Having a few minutes to yourself means you can take a step back from whatever you were responding to, separate anger from that, and then go back to that without the anger. It might not resolve the anger. However, it will allow you to interact with the situation without directing anger at it, which is probably helpful for your relationships and how you feel about yourself afterwards.

Not everyone will be willing to allow you to step outside of a talk, a situation, or an activity to take a break. However, explaining that you’re dealing with trauma can help.

Learn to Calm Yourself

Figuring out calming techniques can help you to reduce anger without dismissing it. For example, breath work and breathing exercises can be calming. Some people prefer physical activities like pushups or lifting weights. And, others prefer doing something that gets their mind off of whatever they were doing, like a phone game or a puzzle. The important thing is that you learn grounding skills or mindfulness skills that reengage your attention with the present and not with whatever you’re angry about. That will help you to clear your mind, to let go of your anger, and to relax. Going to mindfulness classes and anger management classes here can also help. However, it’s important to remember that while anger is directed at something in the past, you may need to put significant work into resolving feelings towards that, rather than just managing anger as it comes up.

Be Nonjudgemental

It’s important to accept that anger and irritability are a symptom of trauma and not you as a person. That does not mean you should not be taking accountability for that anger. It does, however, mean that you should be treating anger as a symptom of being sick and not as a personal failing. “I am angry so I need help dealing with that”. That means being nonjudgemental. “That’s not something I would normally be upset about”, “I don’t like being angry about this”, “I don’t like feeling this angry”.

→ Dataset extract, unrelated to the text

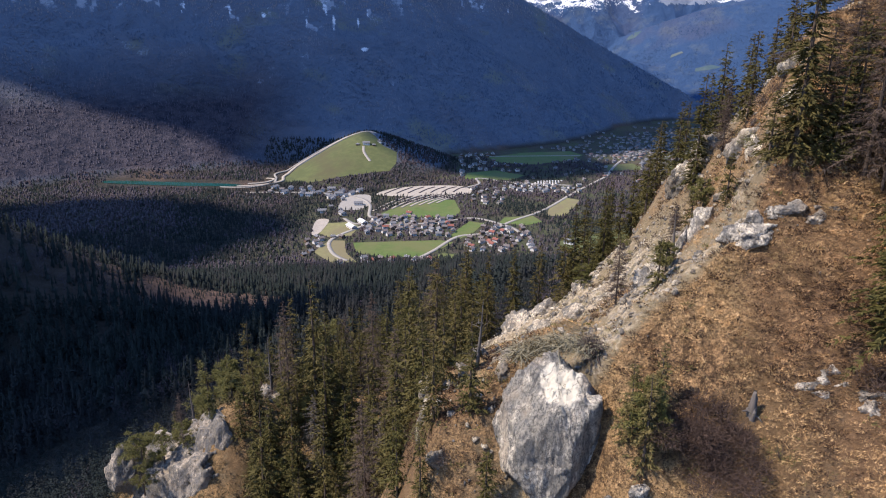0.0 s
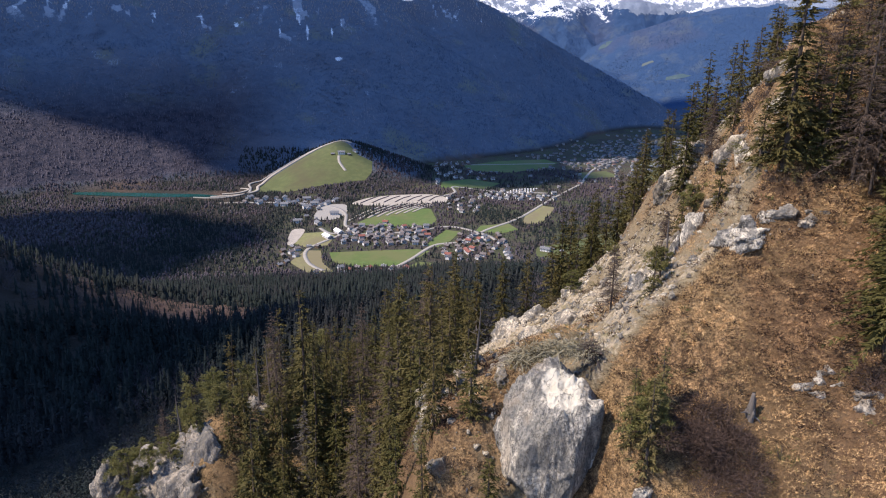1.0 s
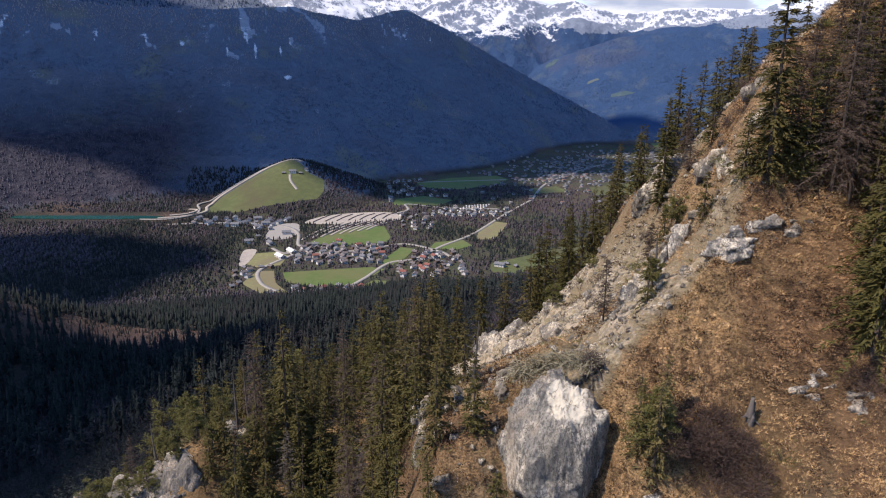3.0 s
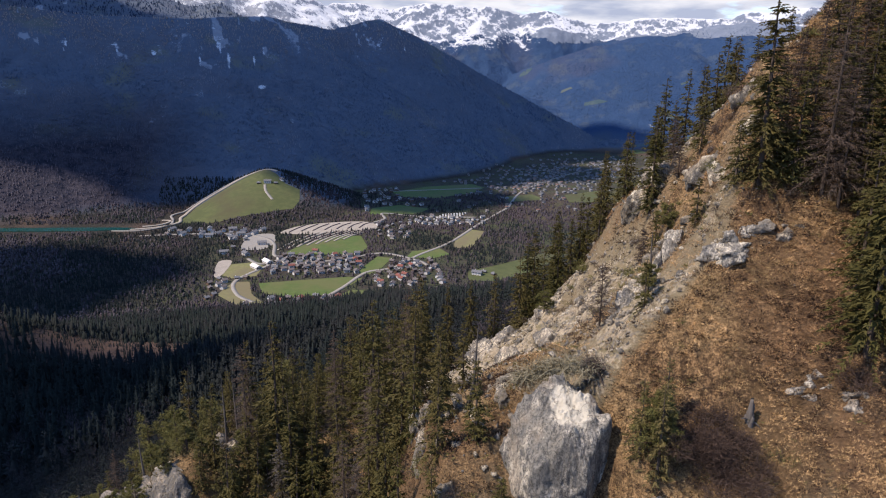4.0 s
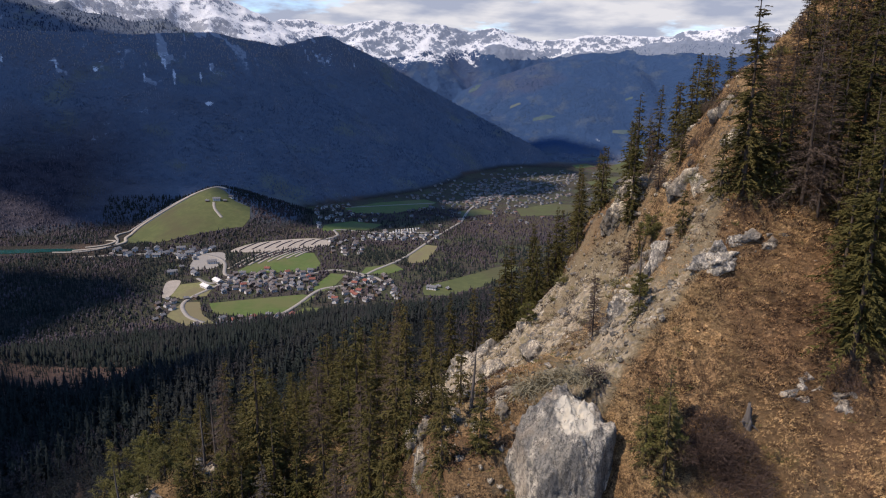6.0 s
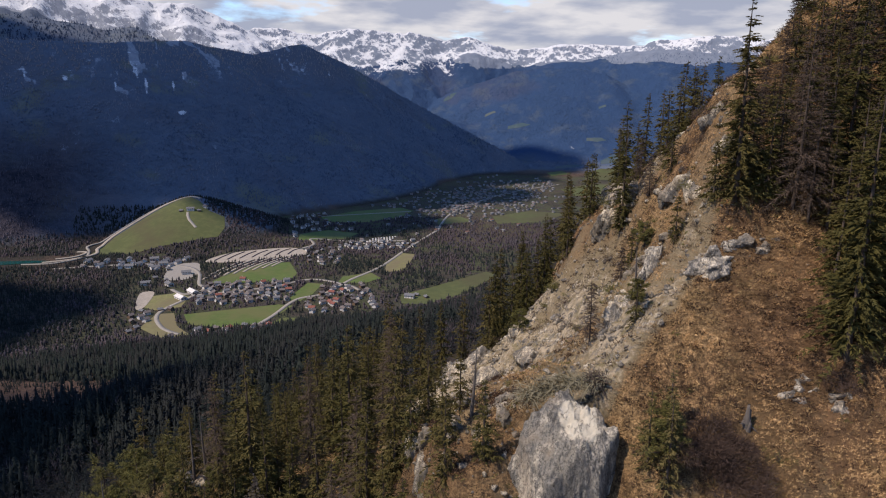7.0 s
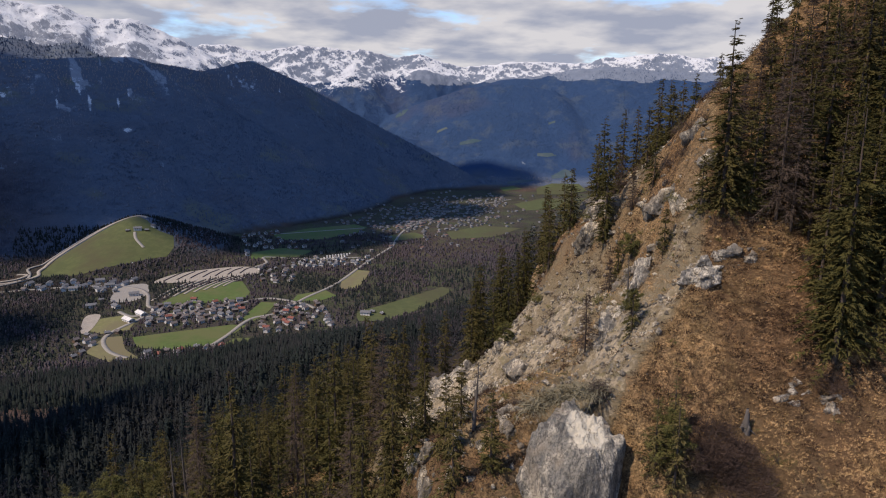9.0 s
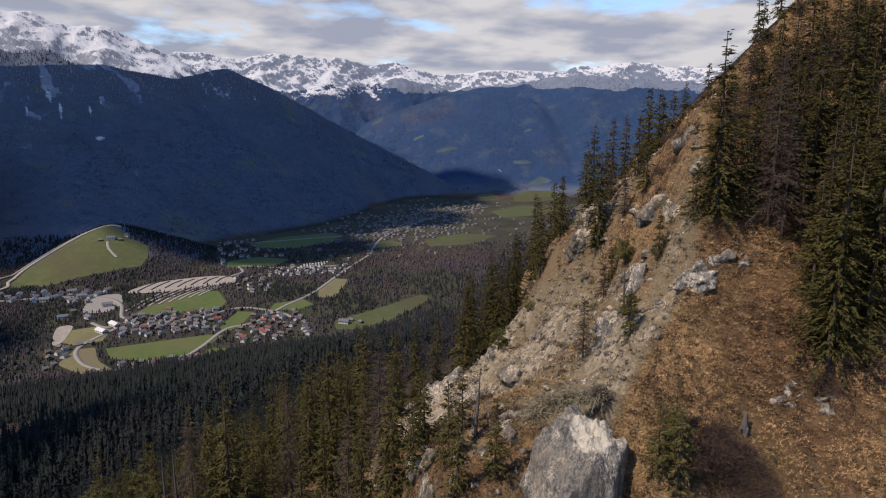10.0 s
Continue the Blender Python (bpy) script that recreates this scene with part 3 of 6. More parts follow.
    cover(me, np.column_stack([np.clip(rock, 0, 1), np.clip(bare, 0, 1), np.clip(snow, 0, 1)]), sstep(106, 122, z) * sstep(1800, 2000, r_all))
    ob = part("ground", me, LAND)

Being nonjudgemental about anger means you can approach it in a way that is healthy and conductive towards recovery – rather than beating yourself up about it and repressing the emotion. That’s important, because repressing emotions usually does nothing but bottle them up for them to come out all at once later, and that can be very unhealthy for you and the people around you.

Get Help

If you’re struggling with mood swings or significant emotional outburst after trauma, it’s important to talk to your doctor. Chances are, you can benefit from counseling and trauma counseling. If those symptoms don’t go away, you might need additional help to recover from post-traumatic stress disorder. Even in the short term, the side-effects of trauma can be difficult to deal with and even traumatic on their own. If you’re struggling with controlling your mood, if your anger is hurting people you care about, and if it’s making your life worse, that makes it harder for you to recover. It’s important that you talk to people who can help, get the help you need, and get the tools you need for a safe and smooth recovery.

Anger isn’t the most well-known symptom of trauma recovery, but it can be a significant one and it can impact a large portion of your life. Good luck getting under control and getting the help you need.